■ WORK TO COMPLETE: Restate word for word the lines beginning at the one that contains "scene.render.fps = FPS" and ending at the one that contains "setattr(scene.view_settings, path, value)"; include both and nothing else.

╭─ SOURCE DATA

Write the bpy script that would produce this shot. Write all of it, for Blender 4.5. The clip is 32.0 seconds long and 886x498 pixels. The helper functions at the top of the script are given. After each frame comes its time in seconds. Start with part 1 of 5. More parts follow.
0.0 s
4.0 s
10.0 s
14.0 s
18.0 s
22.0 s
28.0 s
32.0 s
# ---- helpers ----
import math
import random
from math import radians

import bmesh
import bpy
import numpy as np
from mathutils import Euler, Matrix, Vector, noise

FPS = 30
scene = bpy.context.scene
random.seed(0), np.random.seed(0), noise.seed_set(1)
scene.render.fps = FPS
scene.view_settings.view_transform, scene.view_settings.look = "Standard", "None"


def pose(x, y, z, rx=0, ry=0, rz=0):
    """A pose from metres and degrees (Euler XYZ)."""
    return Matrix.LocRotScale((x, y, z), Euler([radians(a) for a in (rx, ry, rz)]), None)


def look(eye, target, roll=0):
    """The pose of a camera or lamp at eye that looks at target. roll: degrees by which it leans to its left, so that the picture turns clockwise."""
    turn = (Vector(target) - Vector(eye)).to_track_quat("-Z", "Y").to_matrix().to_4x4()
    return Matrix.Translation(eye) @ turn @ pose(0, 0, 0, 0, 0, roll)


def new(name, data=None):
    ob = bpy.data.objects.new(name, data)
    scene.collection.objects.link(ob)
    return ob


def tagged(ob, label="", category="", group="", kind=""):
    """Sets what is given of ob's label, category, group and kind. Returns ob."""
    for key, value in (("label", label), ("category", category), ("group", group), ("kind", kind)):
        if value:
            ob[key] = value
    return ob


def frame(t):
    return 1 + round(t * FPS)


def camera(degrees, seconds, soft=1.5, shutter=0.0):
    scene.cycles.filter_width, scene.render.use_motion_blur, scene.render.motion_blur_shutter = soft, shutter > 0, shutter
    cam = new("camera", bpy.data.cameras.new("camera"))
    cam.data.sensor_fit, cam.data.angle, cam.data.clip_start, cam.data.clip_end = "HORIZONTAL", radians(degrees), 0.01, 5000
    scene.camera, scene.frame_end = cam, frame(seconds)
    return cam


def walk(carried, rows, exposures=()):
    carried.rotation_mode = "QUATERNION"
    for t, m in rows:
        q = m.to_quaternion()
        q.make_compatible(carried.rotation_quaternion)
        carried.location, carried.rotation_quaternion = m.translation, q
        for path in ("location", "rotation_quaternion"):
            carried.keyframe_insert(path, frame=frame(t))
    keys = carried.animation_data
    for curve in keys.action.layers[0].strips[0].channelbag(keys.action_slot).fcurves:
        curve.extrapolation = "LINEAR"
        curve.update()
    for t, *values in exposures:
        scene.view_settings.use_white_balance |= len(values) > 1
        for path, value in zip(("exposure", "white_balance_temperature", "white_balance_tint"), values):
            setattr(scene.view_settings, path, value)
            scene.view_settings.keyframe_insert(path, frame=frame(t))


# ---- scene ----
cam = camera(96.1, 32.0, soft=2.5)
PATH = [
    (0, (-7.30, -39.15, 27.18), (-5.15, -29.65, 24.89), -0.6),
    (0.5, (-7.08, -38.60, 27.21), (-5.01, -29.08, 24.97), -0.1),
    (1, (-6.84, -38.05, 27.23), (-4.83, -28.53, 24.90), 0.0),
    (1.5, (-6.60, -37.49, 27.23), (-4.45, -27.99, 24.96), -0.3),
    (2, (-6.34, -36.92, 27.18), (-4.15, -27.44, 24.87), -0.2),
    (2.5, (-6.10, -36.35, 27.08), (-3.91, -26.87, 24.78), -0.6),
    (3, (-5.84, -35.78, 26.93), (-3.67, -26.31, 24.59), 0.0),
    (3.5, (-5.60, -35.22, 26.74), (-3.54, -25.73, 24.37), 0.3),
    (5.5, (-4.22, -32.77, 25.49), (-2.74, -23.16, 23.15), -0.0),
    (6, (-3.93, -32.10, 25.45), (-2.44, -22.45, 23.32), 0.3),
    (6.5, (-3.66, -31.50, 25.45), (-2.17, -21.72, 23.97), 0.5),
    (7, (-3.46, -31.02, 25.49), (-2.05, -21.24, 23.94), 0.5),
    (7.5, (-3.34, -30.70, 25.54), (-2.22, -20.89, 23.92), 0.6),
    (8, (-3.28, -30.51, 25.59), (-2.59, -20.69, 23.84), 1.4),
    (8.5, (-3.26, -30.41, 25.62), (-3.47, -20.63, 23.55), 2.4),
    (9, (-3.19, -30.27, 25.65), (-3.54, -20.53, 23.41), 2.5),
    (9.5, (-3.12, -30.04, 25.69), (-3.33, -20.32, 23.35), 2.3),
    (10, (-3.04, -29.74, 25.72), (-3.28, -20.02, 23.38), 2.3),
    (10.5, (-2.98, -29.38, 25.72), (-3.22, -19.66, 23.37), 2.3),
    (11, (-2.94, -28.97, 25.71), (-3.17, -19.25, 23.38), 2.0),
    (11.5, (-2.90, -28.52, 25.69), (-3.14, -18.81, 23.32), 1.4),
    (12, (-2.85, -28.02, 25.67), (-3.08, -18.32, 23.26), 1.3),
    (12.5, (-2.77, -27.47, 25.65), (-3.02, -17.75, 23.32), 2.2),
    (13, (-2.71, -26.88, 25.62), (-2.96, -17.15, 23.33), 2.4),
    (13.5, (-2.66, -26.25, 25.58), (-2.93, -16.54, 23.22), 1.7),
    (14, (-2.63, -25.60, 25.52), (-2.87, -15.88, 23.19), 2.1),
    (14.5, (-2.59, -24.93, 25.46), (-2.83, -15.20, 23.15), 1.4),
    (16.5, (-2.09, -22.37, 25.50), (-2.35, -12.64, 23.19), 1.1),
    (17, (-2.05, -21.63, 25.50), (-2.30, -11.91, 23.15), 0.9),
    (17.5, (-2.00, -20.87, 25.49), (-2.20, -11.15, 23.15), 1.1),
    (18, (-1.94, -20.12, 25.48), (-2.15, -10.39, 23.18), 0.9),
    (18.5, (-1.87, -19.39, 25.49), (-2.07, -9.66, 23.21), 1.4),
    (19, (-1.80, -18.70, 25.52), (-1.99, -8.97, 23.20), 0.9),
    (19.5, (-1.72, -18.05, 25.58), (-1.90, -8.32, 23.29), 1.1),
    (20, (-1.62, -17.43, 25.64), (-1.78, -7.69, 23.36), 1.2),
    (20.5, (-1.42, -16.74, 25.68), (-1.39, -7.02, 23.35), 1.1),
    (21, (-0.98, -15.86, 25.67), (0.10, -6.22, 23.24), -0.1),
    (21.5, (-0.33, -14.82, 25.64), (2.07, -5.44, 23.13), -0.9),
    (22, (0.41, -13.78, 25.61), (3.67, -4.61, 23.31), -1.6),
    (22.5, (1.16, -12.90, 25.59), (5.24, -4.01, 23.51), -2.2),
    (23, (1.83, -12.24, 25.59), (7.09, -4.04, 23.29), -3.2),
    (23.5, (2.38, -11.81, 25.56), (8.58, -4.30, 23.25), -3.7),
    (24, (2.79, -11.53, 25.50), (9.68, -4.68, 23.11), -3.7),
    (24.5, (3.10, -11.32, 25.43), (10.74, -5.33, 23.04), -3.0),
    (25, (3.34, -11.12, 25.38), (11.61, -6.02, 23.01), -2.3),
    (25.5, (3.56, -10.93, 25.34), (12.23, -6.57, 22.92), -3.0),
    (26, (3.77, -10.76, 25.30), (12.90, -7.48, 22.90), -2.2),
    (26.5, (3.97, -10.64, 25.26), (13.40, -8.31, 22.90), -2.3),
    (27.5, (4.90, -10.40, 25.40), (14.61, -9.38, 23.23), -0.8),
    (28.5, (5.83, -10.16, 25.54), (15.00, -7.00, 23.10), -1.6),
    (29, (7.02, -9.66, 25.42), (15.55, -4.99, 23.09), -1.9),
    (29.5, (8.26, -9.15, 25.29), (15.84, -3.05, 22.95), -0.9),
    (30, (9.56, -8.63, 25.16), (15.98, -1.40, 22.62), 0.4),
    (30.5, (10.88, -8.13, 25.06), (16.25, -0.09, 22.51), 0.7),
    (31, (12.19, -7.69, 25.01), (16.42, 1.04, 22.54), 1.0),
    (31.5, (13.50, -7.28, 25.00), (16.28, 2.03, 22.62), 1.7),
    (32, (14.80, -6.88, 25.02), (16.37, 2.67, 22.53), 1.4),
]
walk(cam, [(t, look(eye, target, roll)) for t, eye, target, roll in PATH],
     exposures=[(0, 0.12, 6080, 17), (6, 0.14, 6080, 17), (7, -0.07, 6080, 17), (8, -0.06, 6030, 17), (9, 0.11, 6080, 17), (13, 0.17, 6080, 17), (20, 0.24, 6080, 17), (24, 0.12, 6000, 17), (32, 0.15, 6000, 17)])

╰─

■ EXERCISE RESPONSE:
scene.render.fps = FPS
scene.view_settings.view_transform, scene.view_settings.look = "Standard", "None"


def pose(x, y, z, rx=0, ry=0, rz=0):
    """A pose from metres and degrees (Euler XYZ)."""
    return Matrix.LocRotScale((x, y, z), Euler([radians(a) for a in (rx, ry, rz)]), None)


def look(eye, target, roll=0):
    """The pose of a camera or lamp at eye that looks at target. roll: degrees by which it leans to its left, so that the picture turns clockwise."""
    turn = (Vector(target) - Vector(eye)).to_track_quat("-Z", "Y").to_matrix().to_4x4()
    return Matrix.Translation(eye) @ turn @ pose(0, 0, 0, 0, 0, roll)


def new(name, data=None):
    ob = bpy.data.objects.new(name, data)
    scene.collection.objects.link(ob)
    return ob


def tagged(ob, label="", category="", group="", kind=""):
    """Sets what is given of ob's label, category, group and kind. Returns ob."""
    for key, value in (("label", label), ("category", category), ("group", group), ("kind", kind)):
        if value:
            ob[key] = value
    return ob


def frame(t):
    return 1 + round(t * FPS)


def camera(degrees, seconds, soft=1.5, shutter=0.0):
    scene.cycles.filter_width, scene.render.use_motion_blur, scene.render.motion_blur_shutter = soft, shutter > 0, shutter
    cam = new("camera", bpy.data.cameras.new("camera"))
    cam.data.sensor_fit, cam.data.angle, cam.data.clip_start, cam.data.clip_end = "HORIZONTAL", radians(degrees), 0.01, 5000
    scene.camera, scene.frame_end = cam, frame(seconds)
    return cam


def walk(carried, rows, exposures=()):
    carried.rotation_mode = "QUATERNION"
    for t, m in rows:
        q = m.to_quaternion()
        q.make_compatible(carried.rotation_quaternion)
        carried.location, carried.rotation_quaternion = m.translation, q
        for path in ("location", "rotation_quaternion"):
            carried.keyframe_insert(path, frame=frame(t))
    keys = carried.animation_data
    for curve in keys.action.layers[0].strips[0].channelbag(keys.action_slot).fcurves:
        curve.extrapolation = "LINEAR"
        curve.update()
    for t, *values in exposures:
        scene.view_settings.use_white_balance |= len(values) > 1
        for path, value in zip(("exposure", "white_balance_temperature", "white_balance_tint"), values):
            setattr(scene.view_settings, path, value)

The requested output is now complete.